WALNUT CREEK, Calif. (KGO) -- BART's board of directors has voted to launch an ambassador program next month to increase the presence of uniformed personnel on trains to increase safety and address concerns about security.

The six-month program will begin February 10.

RELATED: What do increased police patrols actually look like? ABC7 rides BART all day to find out

The ambassadors will be recruited from the ranks of BART Police Department's community service officers, non-sworn personnel who perform police services. The ambassadors will receive de-escalation and anti-bias training.

"So the role is going to be visible to the public," explained BART Police Chief Ed Alvarez. "That would be inappropriate behavior, safety and security on and in the system and bio-hazards."

The ambassadors will walk trains in teams of two, seven days a week from 2 p.m. until midnight, with extra coverage on Saturdays. They will focus their patrols on the most heavily traveled section of the system, the Transbay corridor between 12th St. Oakland and Civic Center stations. During crowded evening commute hours, they will increase their coverage areas to other sections of the system such as Coliseum to Union City and Walnut Creek to Pittsburg/Bay Point.

Unlike BART's sworn officers, who ride trains a half-dozen times per day, the ambassadors will be riding the system full-time.

"This is a first of its kind program for the system," said BART spokesperson Alicia Trost.

People who spoke to ABC7 News like the idea but questioned how they will deal with violent situations-and how much they will get paid.

"This team will be police employees and trained to provide a sense of safety and security for our riders on-board trains and deter crime," said Interim Police Chief Alvarez. "I worked closely with our Board members, the General Manager, and police unions to develop a program that is responsive to our riders and is able to launch seamlessly, safely, and quickly."

The ambassador program had been stalled for the past couple of years, out of concern that the unarmed personnel might create more of a liability than a help.
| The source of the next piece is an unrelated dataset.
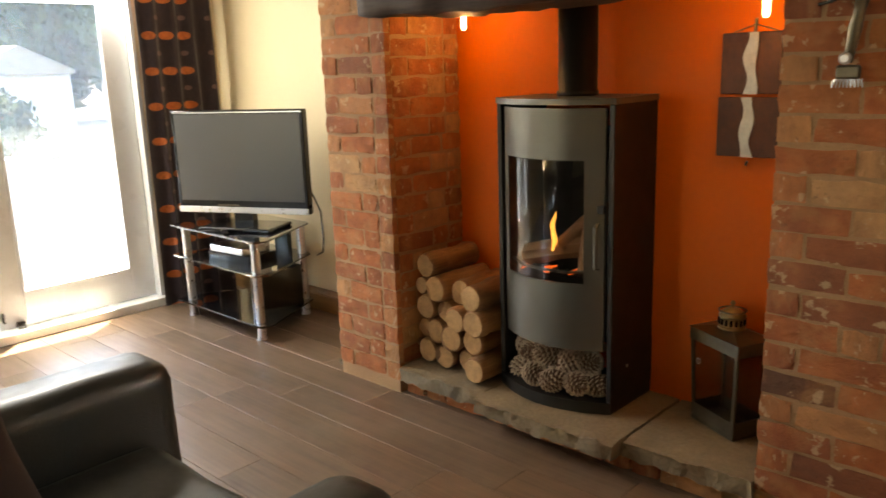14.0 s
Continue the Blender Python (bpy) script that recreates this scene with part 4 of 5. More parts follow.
dr = part("door", skin(0.955, 1.138, -1, 1), M_STOVE, sv, "curved grey steel door")
part("door_lower", skin(0.245, 0.500, -1, 1), M_STOVE, dr)
part("door_stile", skin(0.500, 0.955, -1, -0.86), M_STOVE, dr)
part("door_stile", skin(0.500, 0.955, 0.72, 1), M_STOVE, dr)
g = part("door_glass", skin(0.502, 0.953, -0.858, 0.718, -0.004, 0.004), M_STOVEGLASS, dr)
g.visible_shadow = False
bm = tb([(0.155, 0.215, 0.56), (0.172, 0.215, 0.57), (0.172, 0.215, 0.72), (0.155, 0.215, 0.73)], 0.008, 8)
part("door_handle", bm, M_STOVE, dr, "grey steel bar handle")
part("door_catch", bx(0.128, 0.150, 0.205, 0.232, 0.765, 0.795, 0.003, 1), M_STOVESIDE, dr)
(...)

That hurdle was cleared when it was decided to pull the ambassadors from an existing pool of Community Service Officers (CSO), already trained by BART police.

"Hopefully we'll be able to look at this with all the metrics in 3 to 4 months and hopefully expand it," said BART Director Bevan Dufty, "because I think this is something that has the ability to make BART safer."

BART plans to hire ten additional CSO's to make up for those transferred to the ambassador program. If the six-month pilot is successful, BART hopes to make it permanent.

Other safety measures include "hardening" stations, like installing additional fare gates at the Oakland Coliseum station. There are also 40 new sworn officers in the pipeline, 19 currently in various academies, and 21 undergoing field training.